Shares of French luxury brands plunged on Tuesday following an overnight threat from the White House to hit French luxury imports with a 100% tariff. The move would impact roughly $2.4 billion worth of products from champagne to hand bags.
The tariff was threatened by U.S. President Donald Trump as a retaliatory move against the French digital services tax, which will be levied against U.S. technology companies beginning in January 2020 and will also be assessed retroactively. The 3% tax is being called an unfair burden on U.S. tech companies by the U.S. President.
Shares of LVMH, which owns such luxury brands as Moet Chandon, Hennessey, Louis Vuitton, Fendi, and most recently Tiffany, fell 1.5% on the news. However some analysts said such a luxury tax wouldn’t likely have a long-term impact on LVMH with its broad stable of brands and global sales base. LVMH shares are up 50.1% over the past 52 weeks.
Also falling on the news were shares of Kering, which owns the Gucci and Yves Saint Laurent brands.
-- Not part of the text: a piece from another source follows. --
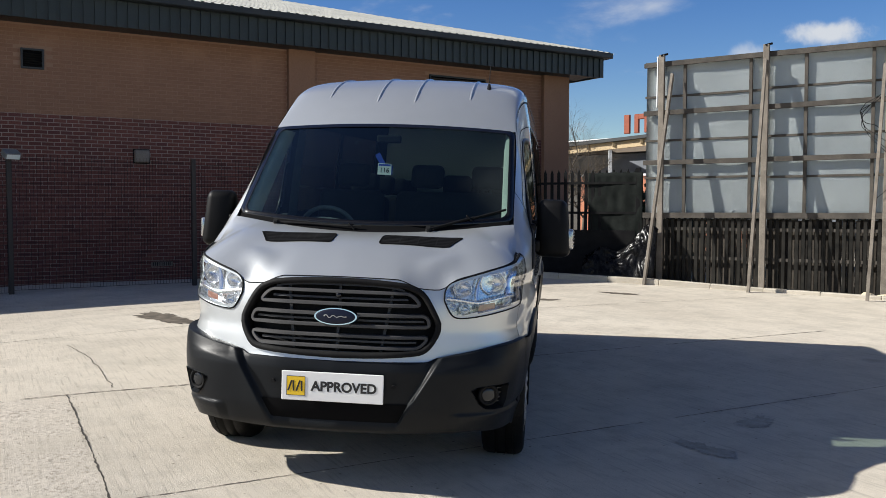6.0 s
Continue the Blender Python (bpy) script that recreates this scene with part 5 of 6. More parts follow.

Shares were down 1.9% on the news, but remain up by 31.1% over the past 52 weeks.
Hermes shares slumped 2.5%, although the stock is 32.3% higher in the past 52 weeks.
The U.S. Trade Representative said the French digital services tax is out of accord with international tax policies, and places a significant burden on tech giants Apple, Facebook, Alphabet, and Amazon.

On the French side the Finance Minister called the threatened tariffs “simply unacceptable”, and threatened a strong response from Europe if the tariffs actually materialize.